Die Spannung ist gelöst. Der Kaiser hat abgedankt. Die Parteien der Mehrheit, auch die Sozialdemokratie, haben lange gezögert, dies zu fordern. Man erwartete, auch in der Volkspartei, daß er Verzicht freiwillig und rechtzeitig erfolgen werde. Man hielt sich, was auch für die Neue Badische Landeszeitung gilt, zurück, um einen würdigen Abschluß durch freien Entschluß zu ermöglichen. Nachdem aber die große Mehrheit des Volkes, nicht nur die Massen, sondern auch weite Kreise des Bürgertums die Notwendigkeit der Abdankung erkannt hatten, nachdem auch das Zentrum soeben dasselbe verlangt hatte, war eine Forderung aufgestellt, der sich der Kaiser nicht mehr entziehen konnte, wenn er nicht entschlossen war, der Forderung mit der Diktatur zu begegnen. Das wäre eine Unglück für das Vaterland gewesen, denn ihre Folge hätte der offene Bürgerkrieg im Lande sein müssen.

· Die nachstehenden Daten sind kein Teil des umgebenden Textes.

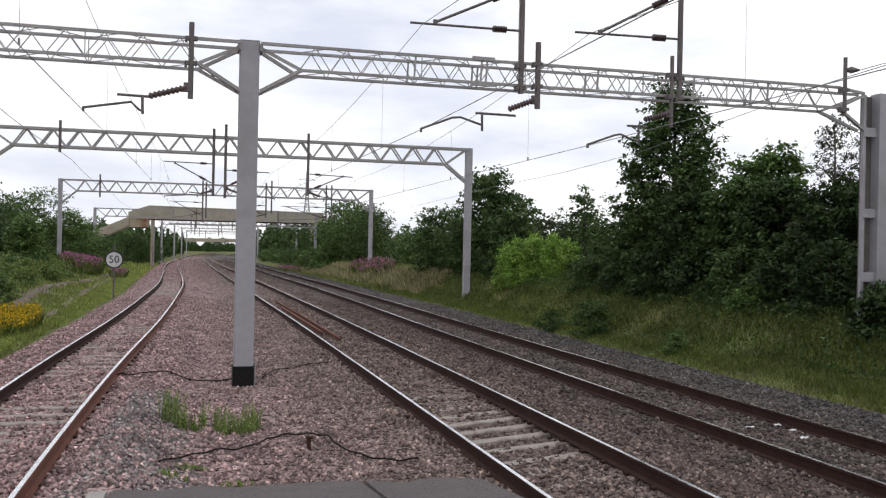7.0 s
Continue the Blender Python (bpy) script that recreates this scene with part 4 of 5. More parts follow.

Nun ist die Entscheidung gefallen. Die Abdankung ist Tatsache. Was notwendig war, ist geschehen. Jetzt darf man hoffen, daß sich die weitere Bewegung zur Aufrichtung des Volksstaates in Ruhe und Ordnung vollzieht. Die Leitung der Massen hat die feste Absicht, keine Anarchie einreißen zu lassen. Es muß die Einigkeit uznd Geschlossenheit des Landes erhalten, es muß vor allem die Ernährung gesichert bleiben. Jeder von uns hat die Pflicht, den Übergang in die neue Zeit durch besonnenes Verhalten erleichtern zu helfen.

Wilhelm II. hat dem Thron entsagt, mit ihm der Kronprinz. Die Politik der Vergangenheit ist damit zum Abschluß gebracht. Eine neue Zeit ist angebrochen, in welcher die Repräsentanten der alten Zeit keinen Platz haben konnten.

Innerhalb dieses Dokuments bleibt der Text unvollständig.